CPS reminds community to take measures to prevent mosquito breeding after rainfall events. | SMN NEWS

PHILIPSBURG(DCOMM);— The Collective Prevention Services (CPS) is urgently calling on residents to take and continue the necessary actions after every rainfall event to eliminate mosquito breeding sites to effectively minimize mosquito-borne diseases, such as dengue.

Dengue can become a life-threatening illness and it is crucial for everyone to be aware of the symptoms and take the necessary precautions to prevent further mosquito breeding, and transmission of mosquito borne diseases.

People become infected with dengue virus when an infected Aedes Aegyptus or Aedes albopictus mosquito feed or bite them.
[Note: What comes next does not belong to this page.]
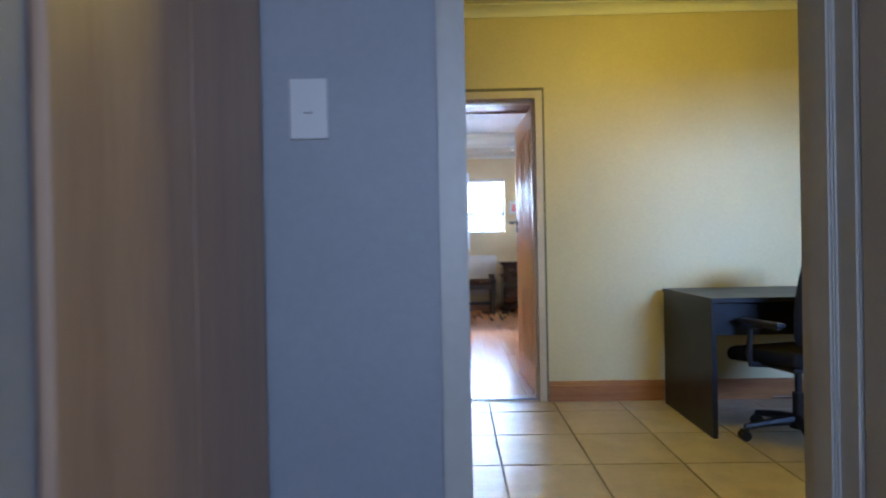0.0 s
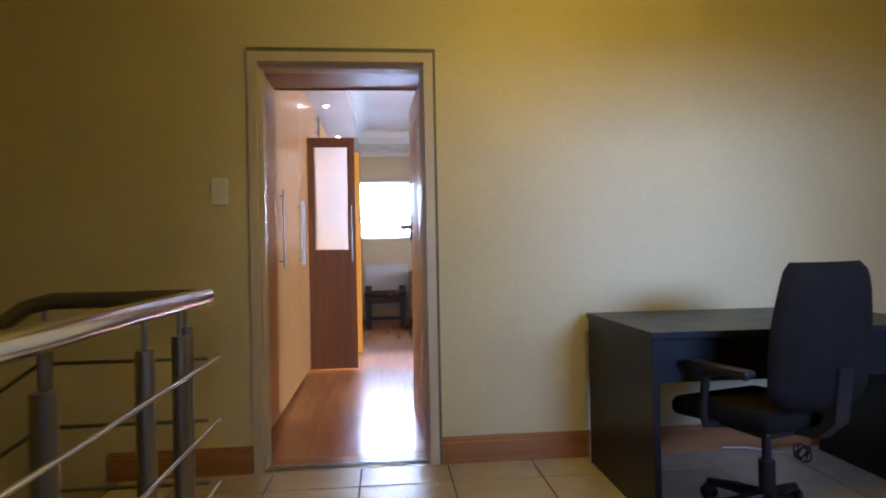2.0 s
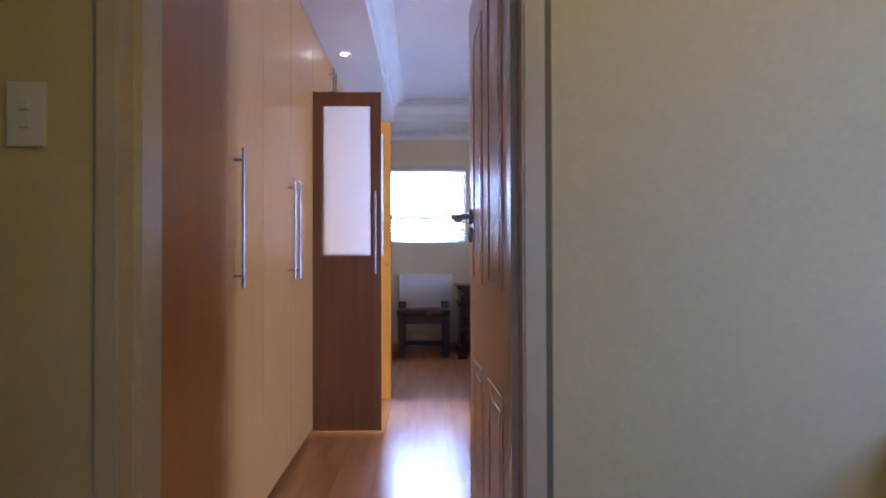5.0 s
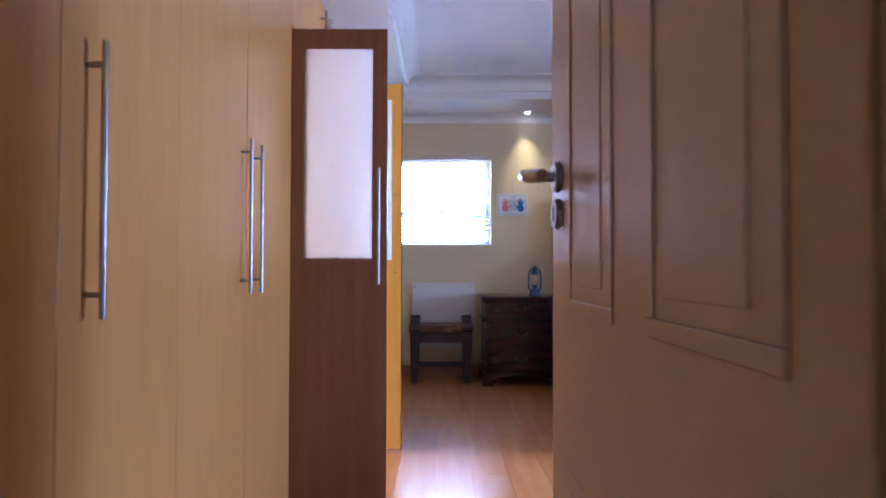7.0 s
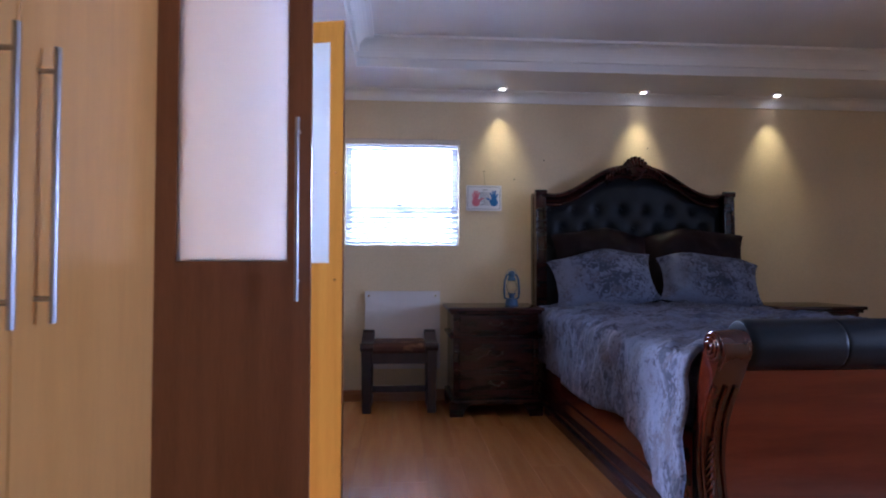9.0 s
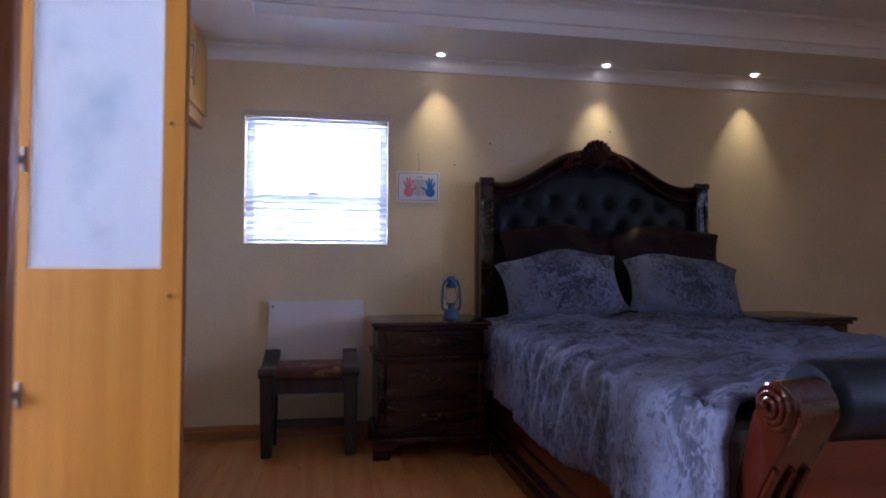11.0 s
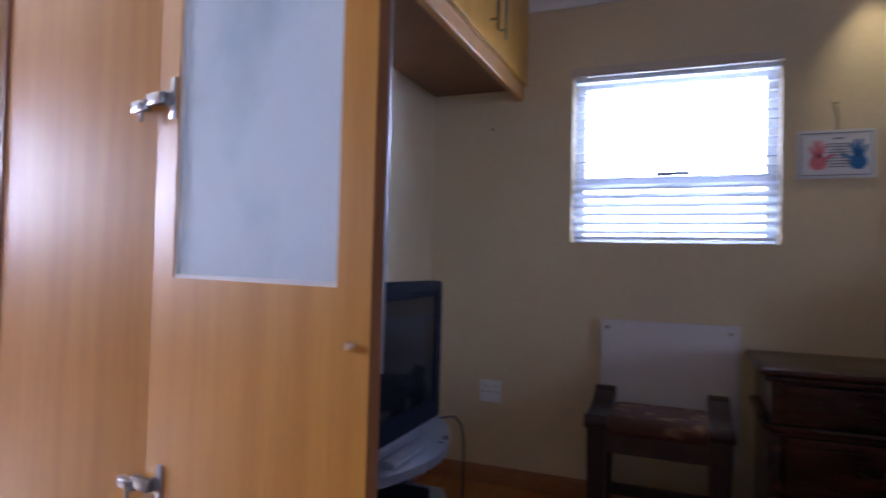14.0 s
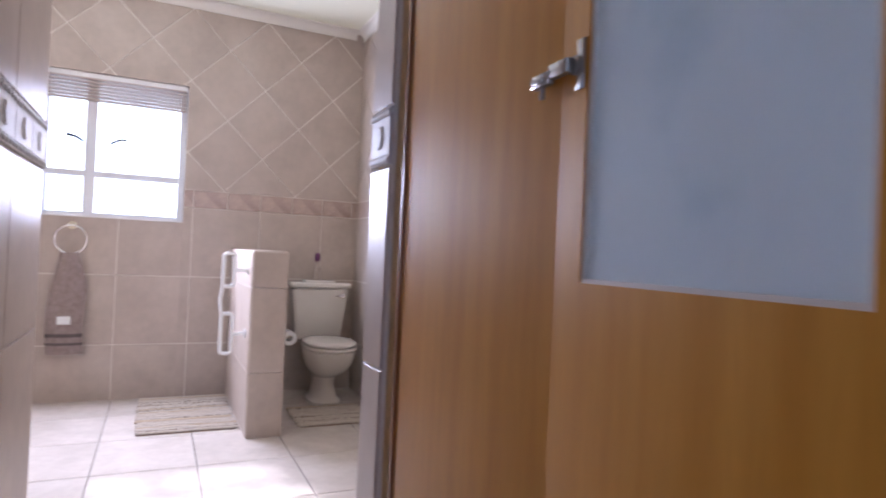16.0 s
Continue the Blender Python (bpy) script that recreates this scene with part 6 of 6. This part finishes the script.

Usually between four to seven (4-7) days after a bite of an infected mosquito people typically begin to show symptoms.

Persons with a fever and two or more of the following symptoms are suspected dengue cases and should be tested for confirmation: Nausea/vomiting; Rash; Myalgia/arthralgia (muscle/joint pain); Headache, retro-orbital pain (pain behind the eyes); and Petechiae (red/purple spots on skin); Leukopenia (decrease in number of white blood cells).
Source reduction is the key to decreasing the mosquito population. Due to the tropical nature of our climate, breeding habitats are in abundance, and many of them are, unfortunately, man-made.
Mosquitoes can breed in as little as a half-inch of water. This is not much, and plant saucers, bottle caps, or plastic shopping bags hidden amongst vegetation/shrubs are some of those unassuming places that can gather a small amount of water and can still be a huge breeding site for your mosquitoes.

Breeding sites include anywhere where water can settle or remain stagnant for a certain time, undisturbed from garbage to your flowers/plants. This includes tin cans, old tires, empty paint cans, buckets, old saucers, flowerpots, cemetery urns/vases, old pet dishes, unused plastic swimming pools, boats on dry dock, used food containers, plastic drinking cups, plastic shopping bags or other containers or plants that collect and hold water.

Source reduction starts by covering, removing, or turning over containers, artificial artifacts, unused boats which can be potential breeding sites and properly maintain the yard and surrounding by trimming overgrown vegetation. Every resident on the island should comply with the source reduction to have an impact against mosquitoes in the community.